Trump and DHS officials have similarly blamed another local anti-Immigration and Customs Enforcement (ICE) activist, Renee Good, 37, a mother of three, for her own death after a federal agent shot her in her car on Jan. 7.

Like Pretti, Good was a US citizen, and video footage of her killing appeared to contradict claims that she attempted to use her vehicle as a weapon.

In both cases, the US Justice Department has not opened investigations into the shootings, as is standard practice.

Minnesota authorities have accused the federal government of obstructing state investigators, prompting a court battle over the collection and preservation of evidence.

Telephone diplomacy

On Monday, both sides appeared to seek de-escalation.

Following his call with Walz, Trump said he was “on a similar wavelength” with the Democratic governor, weeks after ordering roughly 3,000 immigration agents to the Minneapolis–St. Paul area over state and local objections.

Walz’s office said the call was “productive”, adding that Trump would consider reducing the number of agents in the state and would direct DHS to allow Minnesota to conduct its own investigation into Pretti’s death.

Trump also reported progress after speaking with Frey, writing on his Truth Social platform that “lots of progress” had been made.

Frey said on X that Trump had agreed “the present situation can’t continue” and that it was understood some federal agents would begin leaving the Twin Cities on Tuesday.

Public support for Trump’s immigration enforcement appeared to be weakening after the Pretti shooting, according to a Reuters/Ipsos poll.

Key Minnesota republican breaks with Trump

In another sign of softening support, Republican gubernatorial candidate Chris Madel dropped his bid on Monday, saying the deportation drive had gone too far and made the race unwinnable.

“I cannot support the national Republicans’ stated retribution on the citizens of our state,” Madel said in a video statement.

DHS officials have described the Pretti incident as self-defence, saying agents fired after he approached them with a handgun. But video verified by Reuters shows Pretti holding a phone, not a gun, as agents wrestled him to the ground.

The footage shows officers removing a firearm from his waistband after he was subdued, moments before they fatally shot him. Pretti was a licenced gun owner.

US immigration agents face backlash

The fatal shootings have reignited accusations that federal agents enforcing Trump's militarized immigration crackdown are inexperienced, under-trained and operating outside law enforcement norms.

Thousands of masked agents from ICE and Customs and Border Patrol (CBP) have been roving Minneapolis streets, despite protest of local leaders and residents in the wake of the killings and conflicts that occur in the course of their enforcement activities.

"These untrained, masked agents aren't making communities safer — they're occupying cities, inciting violence, and violating the Constitution," wrote New Jersey Governor Mikie Sherrill, a Democrat, in a post on X.

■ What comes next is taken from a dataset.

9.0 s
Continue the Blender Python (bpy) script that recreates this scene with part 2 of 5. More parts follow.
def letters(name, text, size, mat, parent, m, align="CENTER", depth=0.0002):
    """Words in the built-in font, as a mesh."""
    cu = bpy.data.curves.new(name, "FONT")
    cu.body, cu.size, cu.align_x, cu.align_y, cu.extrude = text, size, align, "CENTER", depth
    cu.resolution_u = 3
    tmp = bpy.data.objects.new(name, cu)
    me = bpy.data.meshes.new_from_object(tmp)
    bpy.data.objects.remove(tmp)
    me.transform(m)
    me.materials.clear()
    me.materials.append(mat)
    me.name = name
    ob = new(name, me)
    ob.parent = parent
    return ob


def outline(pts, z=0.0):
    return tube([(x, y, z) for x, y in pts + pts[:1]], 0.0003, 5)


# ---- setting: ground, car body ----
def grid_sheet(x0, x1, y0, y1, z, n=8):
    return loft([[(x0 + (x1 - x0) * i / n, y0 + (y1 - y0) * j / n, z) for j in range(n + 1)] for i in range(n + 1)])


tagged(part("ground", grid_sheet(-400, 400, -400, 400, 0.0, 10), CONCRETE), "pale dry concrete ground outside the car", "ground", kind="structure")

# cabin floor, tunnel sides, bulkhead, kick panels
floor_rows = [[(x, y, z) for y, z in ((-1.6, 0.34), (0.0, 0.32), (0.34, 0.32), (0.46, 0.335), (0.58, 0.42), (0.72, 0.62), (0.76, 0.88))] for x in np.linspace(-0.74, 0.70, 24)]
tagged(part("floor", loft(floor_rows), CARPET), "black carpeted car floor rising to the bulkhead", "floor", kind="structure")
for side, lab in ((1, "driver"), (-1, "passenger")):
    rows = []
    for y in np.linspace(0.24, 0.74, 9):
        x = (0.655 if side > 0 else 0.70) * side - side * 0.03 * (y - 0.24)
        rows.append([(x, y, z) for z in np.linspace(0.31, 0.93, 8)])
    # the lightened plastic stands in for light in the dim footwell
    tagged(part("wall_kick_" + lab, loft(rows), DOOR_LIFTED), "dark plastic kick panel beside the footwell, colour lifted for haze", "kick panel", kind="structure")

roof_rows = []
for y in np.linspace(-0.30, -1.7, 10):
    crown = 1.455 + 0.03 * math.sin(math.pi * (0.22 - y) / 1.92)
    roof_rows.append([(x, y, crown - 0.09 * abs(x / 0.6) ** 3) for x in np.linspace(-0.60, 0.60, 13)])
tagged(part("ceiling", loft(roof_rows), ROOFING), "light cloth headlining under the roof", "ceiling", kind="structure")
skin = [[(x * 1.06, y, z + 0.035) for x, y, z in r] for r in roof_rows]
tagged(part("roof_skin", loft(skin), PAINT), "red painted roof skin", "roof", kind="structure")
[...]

A national recruitment campaign for ICE — promising $50,000 bonuses for new signups amid a flood of increased Congressional funding — has seen the controversial force more than double in size, rising to 22,000 from 10,000, according to DHS figures.

The glut of new recruits has caused the standard training course to be shortened from five months to 42 days, causing backlash and accusations of under-training agents before giving them firearms.

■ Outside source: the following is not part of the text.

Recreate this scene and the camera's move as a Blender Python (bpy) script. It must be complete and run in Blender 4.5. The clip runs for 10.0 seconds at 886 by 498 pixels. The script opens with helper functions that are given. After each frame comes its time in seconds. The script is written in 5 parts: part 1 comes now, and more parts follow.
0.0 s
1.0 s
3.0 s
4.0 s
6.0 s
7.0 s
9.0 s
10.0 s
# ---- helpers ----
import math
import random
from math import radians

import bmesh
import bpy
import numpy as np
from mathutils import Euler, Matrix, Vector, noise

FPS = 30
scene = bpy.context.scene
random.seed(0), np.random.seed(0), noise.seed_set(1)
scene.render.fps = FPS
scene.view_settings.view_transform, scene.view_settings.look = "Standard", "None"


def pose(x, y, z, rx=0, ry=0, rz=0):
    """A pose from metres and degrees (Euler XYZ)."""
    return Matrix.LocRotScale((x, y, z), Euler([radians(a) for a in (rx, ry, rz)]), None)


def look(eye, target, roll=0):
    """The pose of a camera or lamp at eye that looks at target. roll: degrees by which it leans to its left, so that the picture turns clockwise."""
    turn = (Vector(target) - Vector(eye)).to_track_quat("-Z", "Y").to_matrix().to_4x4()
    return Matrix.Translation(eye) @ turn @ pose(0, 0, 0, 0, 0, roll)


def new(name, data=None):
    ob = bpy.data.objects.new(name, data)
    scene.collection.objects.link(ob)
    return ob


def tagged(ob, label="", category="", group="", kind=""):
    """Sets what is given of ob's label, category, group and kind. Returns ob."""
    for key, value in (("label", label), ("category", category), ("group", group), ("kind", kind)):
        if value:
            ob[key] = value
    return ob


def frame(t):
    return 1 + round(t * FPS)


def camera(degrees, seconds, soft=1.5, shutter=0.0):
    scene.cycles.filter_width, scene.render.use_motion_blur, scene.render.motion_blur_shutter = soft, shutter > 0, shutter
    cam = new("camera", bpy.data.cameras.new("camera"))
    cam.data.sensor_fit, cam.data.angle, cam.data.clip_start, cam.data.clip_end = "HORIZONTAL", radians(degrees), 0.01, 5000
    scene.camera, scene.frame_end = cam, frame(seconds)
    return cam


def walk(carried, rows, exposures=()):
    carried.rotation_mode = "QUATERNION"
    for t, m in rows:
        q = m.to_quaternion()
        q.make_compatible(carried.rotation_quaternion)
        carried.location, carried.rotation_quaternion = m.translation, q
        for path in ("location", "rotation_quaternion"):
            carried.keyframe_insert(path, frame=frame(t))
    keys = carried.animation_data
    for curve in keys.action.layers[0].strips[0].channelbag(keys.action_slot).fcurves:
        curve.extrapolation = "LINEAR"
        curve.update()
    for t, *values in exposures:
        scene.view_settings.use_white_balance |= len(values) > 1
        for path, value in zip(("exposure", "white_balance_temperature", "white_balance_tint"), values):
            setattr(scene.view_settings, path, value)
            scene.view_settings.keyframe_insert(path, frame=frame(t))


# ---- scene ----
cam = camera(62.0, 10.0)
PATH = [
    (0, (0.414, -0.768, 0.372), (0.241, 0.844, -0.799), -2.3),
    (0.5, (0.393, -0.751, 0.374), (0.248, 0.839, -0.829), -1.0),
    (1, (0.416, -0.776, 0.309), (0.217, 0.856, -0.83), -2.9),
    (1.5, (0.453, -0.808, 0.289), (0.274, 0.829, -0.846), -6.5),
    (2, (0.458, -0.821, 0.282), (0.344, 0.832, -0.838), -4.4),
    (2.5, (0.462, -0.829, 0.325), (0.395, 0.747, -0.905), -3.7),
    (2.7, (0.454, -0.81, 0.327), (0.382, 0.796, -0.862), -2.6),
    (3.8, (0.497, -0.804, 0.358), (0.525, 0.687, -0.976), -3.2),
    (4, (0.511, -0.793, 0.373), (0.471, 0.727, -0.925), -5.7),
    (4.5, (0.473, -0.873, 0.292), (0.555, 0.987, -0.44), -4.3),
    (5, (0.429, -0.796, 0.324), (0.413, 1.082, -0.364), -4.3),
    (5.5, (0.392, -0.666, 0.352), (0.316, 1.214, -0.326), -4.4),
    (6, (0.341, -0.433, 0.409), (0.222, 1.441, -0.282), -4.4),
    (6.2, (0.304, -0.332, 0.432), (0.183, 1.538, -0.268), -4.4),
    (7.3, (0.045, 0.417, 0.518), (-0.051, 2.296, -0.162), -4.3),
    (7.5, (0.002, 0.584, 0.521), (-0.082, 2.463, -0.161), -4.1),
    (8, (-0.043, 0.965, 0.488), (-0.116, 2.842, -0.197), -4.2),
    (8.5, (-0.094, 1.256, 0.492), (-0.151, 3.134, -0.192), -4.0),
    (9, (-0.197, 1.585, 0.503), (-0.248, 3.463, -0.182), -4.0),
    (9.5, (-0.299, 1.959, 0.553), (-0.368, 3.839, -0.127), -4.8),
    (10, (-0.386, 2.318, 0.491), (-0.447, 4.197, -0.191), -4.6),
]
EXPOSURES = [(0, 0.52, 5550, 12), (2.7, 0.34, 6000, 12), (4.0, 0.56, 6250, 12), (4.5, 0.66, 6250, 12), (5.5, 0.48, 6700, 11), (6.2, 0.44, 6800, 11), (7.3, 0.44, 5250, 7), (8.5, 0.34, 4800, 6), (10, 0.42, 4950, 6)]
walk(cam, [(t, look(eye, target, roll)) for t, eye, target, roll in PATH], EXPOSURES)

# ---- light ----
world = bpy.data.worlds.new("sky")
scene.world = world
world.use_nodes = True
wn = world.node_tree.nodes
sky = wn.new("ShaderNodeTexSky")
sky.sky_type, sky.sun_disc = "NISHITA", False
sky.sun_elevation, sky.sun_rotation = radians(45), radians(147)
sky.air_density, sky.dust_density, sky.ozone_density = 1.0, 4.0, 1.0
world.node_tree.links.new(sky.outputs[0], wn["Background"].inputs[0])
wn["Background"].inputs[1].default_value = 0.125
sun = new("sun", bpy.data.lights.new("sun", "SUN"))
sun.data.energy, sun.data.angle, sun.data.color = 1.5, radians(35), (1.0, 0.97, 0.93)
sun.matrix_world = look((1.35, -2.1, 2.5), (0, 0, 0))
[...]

DHS in a statement released on Thursday defended the changes, saying it "has streamlined training to cut redundancy and incorporate technology advancements without sacrificing basic subject matter content".

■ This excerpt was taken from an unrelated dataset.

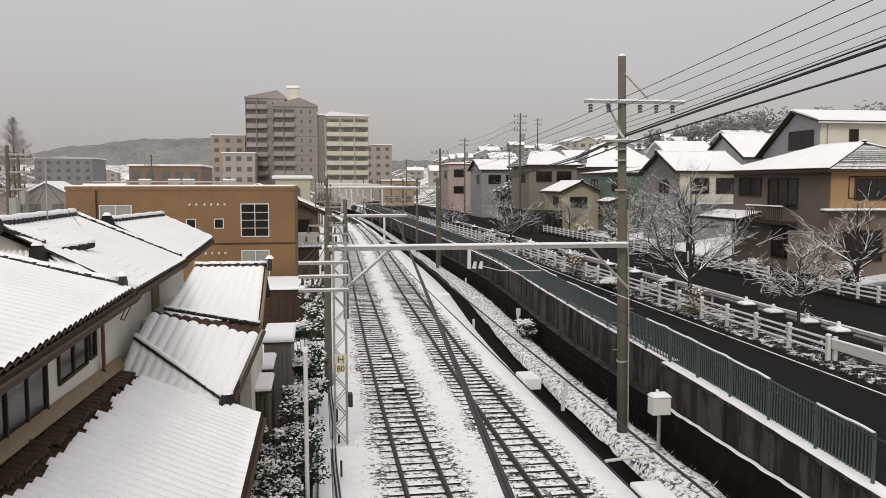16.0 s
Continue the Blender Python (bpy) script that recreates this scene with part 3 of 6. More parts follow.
def ridge(house, p, q, r=0.12, end=True):
    p, q = Vector(p), Vector(q)
    m = Mesh()
    d = (q - p)
    n = max(1, round(d.length / 0.26))
    for i in range(n):
        m.tube(p + d * (i / n), p + d * ((i + 0.94) / n), r, r * 0.92, n=8)
    part("ridge_tiles", m, ridge_mat, house)
    part("ridge_snow", Mesh().line([p + d * (i / 12) + Vector((0, 0, r * 0.55 + 0.012 * math.sin(i * 2.3))) for i in range(13)], r * 0.78, n=8), roof_snow, house, smooth=True)
    if end:
        o = Mesh()
        f = d.normalized()
        s = f.cross(Vector((0, 0, 1))).normalized()
        for k, (w, z0, z1) in enumerate(((0.22, -0.16, 0.0), (0.19, 0.0, 0.10), (0.13, 0.10, 0.17))):
            c = p - f * 0.03
            o.add([c + s * w + Vector((0, 0, z0)), c - s * w + Vector((0, 0, z0)), c - s * w * 0.8 + Vector((0, 0, z1)), c + s * w * 0.8 + Vector((0, 0, z1)),
                   c + s * w - f * 0.1 + Vector((0, 0, z0)), c - s * w - f * 0.1 + Vector((0, 0, z0)), c - s * w * 0.8 - f * 0.1 + Vector((0, 0, z1)), c + s * w * 0.8 - f * 0.1 + Vector((0, 0, z1))],
                  [(0, 1, 2, 3), (7, 6, 5, 4), (0, 4, 5, 1), (1, 5, 6, 2), (2, 6, 7, 3), (3, 7, 4, 0)])
        part("ridge_end_tile", o, ridge_mat, house, "ornamental dark end tile")
        part("end_tile_snow", Mesh().tube(p - f * 0.08 + Vector((0, 0, 0.165)), p - f * 0.08 + Vector((0, 0, 0.25)), 0.13, 0.06, n=10), roof_snow, house)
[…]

The six-week training programme focuses on "arrest techniques, defensive tactics, conflict management and de-escalation techniques, extensive firearms and marksmanship training, use of force policy and the proper use of force", DHS said, denouncing the criticism as "smears and lies".

However, a report in US magazine The Atlantic said one ICE official found many candidates who became agents under the expansion "would have been weeded out during a normal hiring process", with some appearing physically unfit for the demands of the job.

Even with the critiques of poor training, federal authorities have said the agents who shot and killed Good and Pretti were veterans of the force, with multiple years under the belt.

John Sandweg, who served as acting ICE director under former president Barack Obama, said the lack of preparedness for ICE and CBP agents, especially when faced with protesters, "created a very high-risk situation".

He added that dispatching Border Patrol agents to control crowds in Minneapolis "is just so far outside of their normal experiences. They work at dawn in the middle of the Arizona desert, in the middle of the night.

"There's a thin line between what constitutes impeding a federal officer doing his job and what is protected First Amendment activity. But we're using Border Patrol agents who just never have to encounter that," he continued.

"You put those agents en masse in a city like Minneapolis, you encourage them, you talk about 'absolute immunity,'" Sandweg said, referencing Vice President JD Vance's characterization of the agent who shot and killed Renee Good, "you talk about how these are domestic terrorists they are confronting, how everything that impedes them is a crime, and — I hate to say it — this is what you need to expect to happen."